Short exercise -
Exclude the pictures, then repeat the remaining data exactly.

Given information -
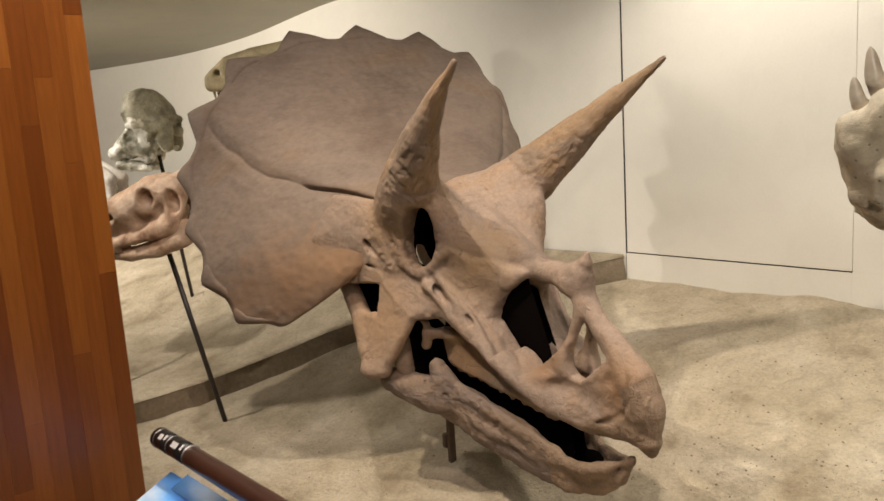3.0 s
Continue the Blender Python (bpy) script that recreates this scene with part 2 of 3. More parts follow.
def bm_mesh(name, bm, material, smooth=False):
    me = bpy.data.meshes.new(name)
    bm.normal_update()
    bm.to_mesh(me)
    bm.free()
    me.materials.append(material)
    if smooth:
        me.polygons.foreach_set("use_smooth", [True] * len(me.polygons))
    return me


def box(name, lo, hi, material, bevel=0.0):
    bm = bmesh.new()
    bmesh.ops.create_cube(bm, size=1)
    for v in bm.verts:
        v.co = Vector([lo[i] + (v.co[i] + 0.5) * (hi[i] - lo[i]) for i in range(3)])
    if bevel:
        bmesh.ops.bevel(bm, geom=bm.edges[:], offset=bevel, segments=2, affect="EDGES")
    return bm_mesh(name, bm, material)


def spline(points, steps):
    """Catmull-Rom through rows of numbers: steps samples for each span."""
    p = np.array(points, float)
    q = np.vstack([2 * p[0] - p[1], p, 2 * p[-1] - p[-2]])
    out = []
    for i in range(1, len(q) - 2):
        for s in range(steps):
            u = s / steps
            a, b, c, d = q[i - 1], q[i], q[i + 1], q[i + 2]
            out.append(0.5 * (2 * b + (c - a) * u + (2 * a - 5 * b + 4 * c - d) * u * u + (3 * b - a - 3 * c + d) * u ** 3))
    out.append(p[-1])
    return np.array(out)


def tube_mesh(name, points, material, sides=12, steps=4, rough=0.0, flat=1.0):
    """A closed sweep along rows of (x, y, z, radius)."""
    path = spline(points, steps) if steps > 1 else np.array(points, float)
    verts, faces = [], []
    for i, row in enumerate(path):
        c, r = Vector(row[:3]), row[3]
        along = (Vector(path[min(i + 1, len(path) - 1)][:3]) - Vector(path[max(i - 1, 0)][:3])).normalized()
        side = along.cross(Vector((0, 0, 1)) if abs(along.z) < 0.9 else Vector((1, 0, 0))).normalized()
        up = side.cross(along)
        for k in range(sides):
            a = 2 * math.pi * k / sides
            p = c + (side * math.cos(a) * flat + up * math.sin(a)) * r
            if rough:
                p += (p - c) * rough * noise.noise(p * 25)
            verts.append(p)
    for i in range(len(path) - 1):
        for k in range(sides):
            a, b = i * sides + k, i * sides + (k + 1) % sides
            faces.append((a, b, b + sides, a + sides))
    n = len(verts)
    verts += [Vector(path[0][:3]), Vector(path[-1][:3])]
    for k in range(sides):
        faces.append((n, (k + 1) % sides, k))
        faces.append((n + 1, n - 2 * 0 - sides + k, n - sides + (k + 1) % sides))
    return mesh_of(name, verts, faces, material)


# ---- solid sculpting: a field of distances, cut into a surface ----
LATTICE = np.random.RandomState(7).rand(48, 48, 48) * 2 - 1


def grain3(p, scale):
    """Smooth value noise, -1 to 1, at rows of points."""
    q = p * scale
    i = np.floor(q).astype(int)
    f = q - i
    f = f * f * (3 - 2 * f)
    out = 0
    for dx in (0, 1):
        for dy in (0, 1):
            for dz in (0, 1):
                w = np.abs(1 - dx - f[..., 0]) * np.abs(1 - dy - f[..., 1]) * np.abs(1 - dz - f[..., 2])
                out = out + w * LATTICE[(i[..., 0] + dx) % 48, (i[..., 1] + dy) % 48, (i[..., 2] + dz) % 48]
    return out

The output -
3.0 s
Continue the Blender Python (bpy) script that recreates this scene with part 2 of 3. More parts follow.
def bm_mesh(name, bm, material, smooth=False):
    me = bpy.data.meshes.new(name)
    bm.normal_update()
    bm.to_mesh(me)
    bm.free()
    me.materials.append(material)
    if smooth:
        me.polygons.foreach_set("use_smooth", [True] * len(me.polygons))
    return me


def box(name, lo, hi, material, bevel=0.0):
    bm = bmesh.new()
    bmesh.ops.create_cube(bm, size=1)
    for v in bm.verts:
        v.co = Vector([lo[i] + (v.co[i] + 0.5) * (hi[i] - lo[i]) for i in range(3)])
    if bevel:
        bmesh.ops.bevel(bm, geom=bm.edges[:], offset=bevel, segments=2, affect="EDGES")
    return bm_mesh(name, bm, material)


def spline(points, steps):
    """Catmull-Rom through rows of numbers: steps samples for each span."""
    p = np.array(points, float)
    q = np.vstack([2 * p[0] - p[1], p, 2 * p[-1] - p[-2]])
    out = []
    for i in range(1, len(q) - 2):
        for s in range(steps):
            u = s / steps
            a, b, c, d = q[i - 1], q[i], q[i + 1], q[i + 2]
            out.append(0.5 * (2 * b + (c - a) * u + (2 * a - 5 * b + 4 * c - d) * u * u + (3 * b - a - 3 * c + d) * u ** 3))
    out.append(p[-1])
    return np.array(out)


def tube_mesh(name, points, material, sides=12, steps=4, rough=0.0, flat=1.0):
    """A closed sweep along rows of (x, y, z, radius)."""
    path = spline(points, steps) if steps > 1 else np.array(points, float)
    verts, faces = [], []
    for i, row in enumerate(path):
        c, r = Vector(row[:3]), row[3]
        along = (Vector(path[min(i + 1, len(path) - 1)][:3]) - Vector(path[max(i - 1, 0)][:3])).normalized()
        side = along.cross(Vector((0, 0, 1)) if abs(along.z) < 0.9 else Vector((1, 0, 0))).normalized()
        up = side.cross(along)
        for k in range(sides):
            a = 2 * math.pi * k / sides
            p = c + (side * math.cos(a) * flat + up * math.sin(a)) * r
            if rough:
                p += (p - c) * rough * noise.noise(p * 25)
            verts.append(p)
    for i in range(len(path) - 1):
        for k in range(sides):
            a, b = i * sides + k, i * sides + (k + 1) % sides
            faces.append((a, b, b + sides, a + sides))
    n = len(verts)
    verts += [Vector(path[0][:3]), Vector(path[-1][:3])]
    for k in range(sides):
        faces.append((n, (k + 1) % sides, k))
        faces.append((n + 1, n - 2 * 0 - sides + k, n - sides + (k + 1) % sides))
    return mesh_of(name, verts, faces, material)


# ---- solid sculpting: a field of distances, cut into a surface ----
LATTICE = np.random.RandomState(7).rand(48, 48, 48) * 2 - 1


def grain3(p, scale):
    """Smooth value noise, -1 to 1, at rows of points."""
    q = p * scale
    i = np.floor(q).astype(int)
    f = q - i
    f = f * f * (3 - 2 * f)
    out = 0
    for dx in (0, 1):
        for dy in (0, 1):
            for dz in (0, 1):
                w = np.abs(1 - dx - f[..., 0]) * np.abs(1 - dy - f[..., 1]) * np.abs(1 - dz - f[..., 2])
                out = out + w * LATTICE[(i[..., 0] + dx) % 48, (i[..., 1] + dy) % 48, (i[..., 2] + dz) % 48]
    return out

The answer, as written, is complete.